If you want help assessing where private credit may fit within a broader income-focused allocation, explore our alternative investments portfolio advisory services and how we approach manager selection, risk controls and implementation.
FAQs
Is private credit safer than high yield bonds?
Not necessarily. Some private credit strategies sit higher in the capital structure (e.g., senior secured loans) and may benefit from covenants and collateral. But the risks can be harder to observe in real time, and outcomes depend heavily on underwriting and manager skill. High yield bonds are more transparent and liquid, but can be more volatile day-to-day.
Can private credit provide diversification if markets fall?
It can diversify the source of return (contractual loan income rather than public-market pricing), but it is still credit risk. In a recession, defaults can rise in both public and private credit. Diversification benefits are strongest when the private credit strategy is well diversified and conservatively structured.
Do private credit funds offer monthly or daily liquidity?

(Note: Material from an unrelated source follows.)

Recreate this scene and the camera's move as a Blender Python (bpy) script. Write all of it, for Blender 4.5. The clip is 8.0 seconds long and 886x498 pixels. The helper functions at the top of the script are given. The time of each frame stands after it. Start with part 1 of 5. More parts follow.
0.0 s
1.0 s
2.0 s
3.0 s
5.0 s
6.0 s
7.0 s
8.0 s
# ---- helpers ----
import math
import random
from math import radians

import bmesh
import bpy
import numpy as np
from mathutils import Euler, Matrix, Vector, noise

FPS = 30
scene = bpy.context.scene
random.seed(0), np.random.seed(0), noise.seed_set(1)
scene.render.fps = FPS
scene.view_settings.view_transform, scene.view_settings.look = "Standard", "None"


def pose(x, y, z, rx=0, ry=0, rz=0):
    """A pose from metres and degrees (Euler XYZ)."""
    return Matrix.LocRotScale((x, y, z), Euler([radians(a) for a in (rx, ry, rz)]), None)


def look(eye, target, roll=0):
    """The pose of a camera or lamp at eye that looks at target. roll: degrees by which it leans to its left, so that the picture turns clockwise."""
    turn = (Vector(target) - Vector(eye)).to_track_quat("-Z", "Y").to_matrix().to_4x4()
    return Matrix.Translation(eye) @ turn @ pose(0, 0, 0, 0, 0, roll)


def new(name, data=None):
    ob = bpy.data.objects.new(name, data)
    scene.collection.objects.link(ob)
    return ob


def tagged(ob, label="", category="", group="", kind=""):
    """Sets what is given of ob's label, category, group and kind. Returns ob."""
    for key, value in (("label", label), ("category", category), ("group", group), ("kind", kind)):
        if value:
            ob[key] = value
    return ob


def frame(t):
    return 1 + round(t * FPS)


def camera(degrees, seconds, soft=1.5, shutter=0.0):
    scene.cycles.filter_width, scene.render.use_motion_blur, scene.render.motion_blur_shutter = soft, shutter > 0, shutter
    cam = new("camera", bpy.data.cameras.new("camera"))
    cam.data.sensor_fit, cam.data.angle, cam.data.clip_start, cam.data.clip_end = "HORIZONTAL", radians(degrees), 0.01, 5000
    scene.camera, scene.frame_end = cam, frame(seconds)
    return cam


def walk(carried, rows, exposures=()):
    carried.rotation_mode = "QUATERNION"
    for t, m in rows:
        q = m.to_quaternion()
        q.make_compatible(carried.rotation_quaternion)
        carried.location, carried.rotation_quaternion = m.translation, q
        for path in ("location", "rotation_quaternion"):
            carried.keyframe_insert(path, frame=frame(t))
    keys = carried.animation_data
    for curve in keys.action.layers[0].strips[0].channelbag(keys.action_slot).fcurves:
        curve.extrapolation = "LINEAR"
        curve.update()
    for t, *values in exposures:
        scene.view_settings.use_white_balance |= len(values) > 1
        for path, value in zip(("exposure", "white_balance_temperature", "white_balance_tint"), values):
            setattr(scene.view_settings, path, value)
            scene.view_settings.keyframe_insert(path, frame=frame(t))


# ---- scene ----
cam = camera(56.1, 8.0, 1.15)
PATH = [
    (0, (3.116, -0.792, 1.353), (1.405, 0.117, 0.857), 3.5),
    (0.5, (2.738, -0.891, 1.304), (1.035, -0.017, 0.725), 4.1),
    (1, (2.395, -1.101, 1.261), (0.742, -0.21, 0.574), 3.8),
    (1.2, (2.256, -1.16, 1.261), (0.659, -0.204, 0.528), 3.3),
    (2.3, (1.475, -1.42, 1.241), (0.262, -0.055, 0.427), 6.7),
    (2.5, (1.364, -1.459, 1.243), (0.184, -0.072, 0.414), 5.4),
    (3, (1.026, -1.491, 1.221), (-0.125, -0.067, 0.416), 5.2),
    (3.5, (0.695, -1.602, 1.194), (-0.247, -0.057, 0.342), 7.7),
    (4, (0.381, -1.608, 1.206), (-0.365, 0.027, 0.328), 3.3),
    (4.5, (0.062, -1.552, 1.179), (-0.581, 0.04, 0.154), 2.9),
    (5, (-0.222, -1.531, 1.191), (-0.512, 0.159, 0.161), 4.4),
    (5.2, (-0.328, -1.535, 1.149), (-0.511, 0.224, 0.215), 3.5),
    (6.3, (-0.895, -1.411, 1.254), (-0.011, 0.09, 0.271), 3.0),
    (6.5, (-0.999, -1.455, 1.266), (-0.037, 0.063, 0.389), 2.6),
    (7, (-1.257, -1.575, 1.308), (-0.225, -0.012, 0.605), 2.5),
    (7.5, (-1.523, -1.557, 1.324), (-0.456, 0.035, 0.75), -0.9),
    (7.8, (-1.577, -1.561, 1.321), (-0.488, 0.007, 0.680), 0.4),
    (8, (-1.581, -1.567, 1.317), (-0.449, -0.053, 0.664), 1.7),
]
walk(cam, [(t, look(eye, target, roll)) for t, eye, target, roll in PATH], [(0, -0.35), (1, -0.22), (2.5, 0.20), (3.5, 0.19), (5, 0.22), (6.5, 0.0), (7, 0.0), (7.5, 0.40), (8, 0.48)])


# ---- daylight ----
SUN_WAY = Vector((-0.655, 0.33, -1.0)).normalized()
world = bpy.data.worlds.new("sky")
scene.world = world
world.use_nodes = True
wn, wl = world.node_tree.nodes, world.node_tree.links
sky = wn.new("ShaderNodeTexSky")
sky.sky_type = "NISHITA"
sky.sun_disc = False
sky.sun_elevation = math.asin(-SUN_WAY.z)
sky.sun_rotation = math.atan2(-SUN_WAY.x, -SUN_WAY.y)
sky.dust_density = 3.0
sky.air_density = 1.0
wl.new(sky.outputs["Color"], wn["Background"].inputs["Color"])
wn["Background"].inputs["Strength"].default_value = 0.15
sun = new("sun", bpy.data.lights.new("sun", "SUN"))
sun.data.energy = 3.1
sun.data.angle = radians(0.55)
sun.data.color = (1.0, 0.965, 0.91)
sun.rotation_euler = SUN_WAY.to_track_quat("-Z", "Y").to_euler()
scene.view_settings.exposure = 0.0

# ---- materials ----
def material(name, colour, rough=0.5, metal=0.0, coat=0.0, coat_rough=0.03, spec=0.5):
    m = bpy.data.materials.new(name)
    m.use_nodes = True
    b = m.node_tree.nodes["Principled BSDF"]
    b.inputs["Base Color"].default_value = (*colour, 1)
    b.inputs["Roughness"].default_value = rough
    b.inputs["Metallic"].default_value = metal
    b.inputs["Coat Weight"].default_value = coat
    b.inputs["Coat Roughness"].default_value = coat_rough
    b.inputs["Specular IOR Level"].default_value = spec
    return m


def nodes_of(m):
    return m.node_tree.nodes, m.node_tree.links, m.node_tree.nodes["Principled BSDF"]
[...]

Most do not. Some structures offer periodic dealing (often quarterly) with notice periods and potential gates. If you require frequent access to capital, traditional bonds or liquid credit funds are usually more suitable.
How should UAE residents think about tax on bond and private credit income?
Tax outcomes depend on your nationality, domicile, the fund jurisdiction, and whether you have reporting obligations elsewhere. Treat this as a planning question rather than a product feature, and seek personalised advice for your circumstances.
What’s a sensible way to start if I’m new to private credit?
Start by clarifying your time horizon and liquidity needs, then focus on manager quality, portfolio diversification, and conservative structures. Many investors begin with a smaller allocation and increase exposure over time as they build comfort with reporting and fund terms.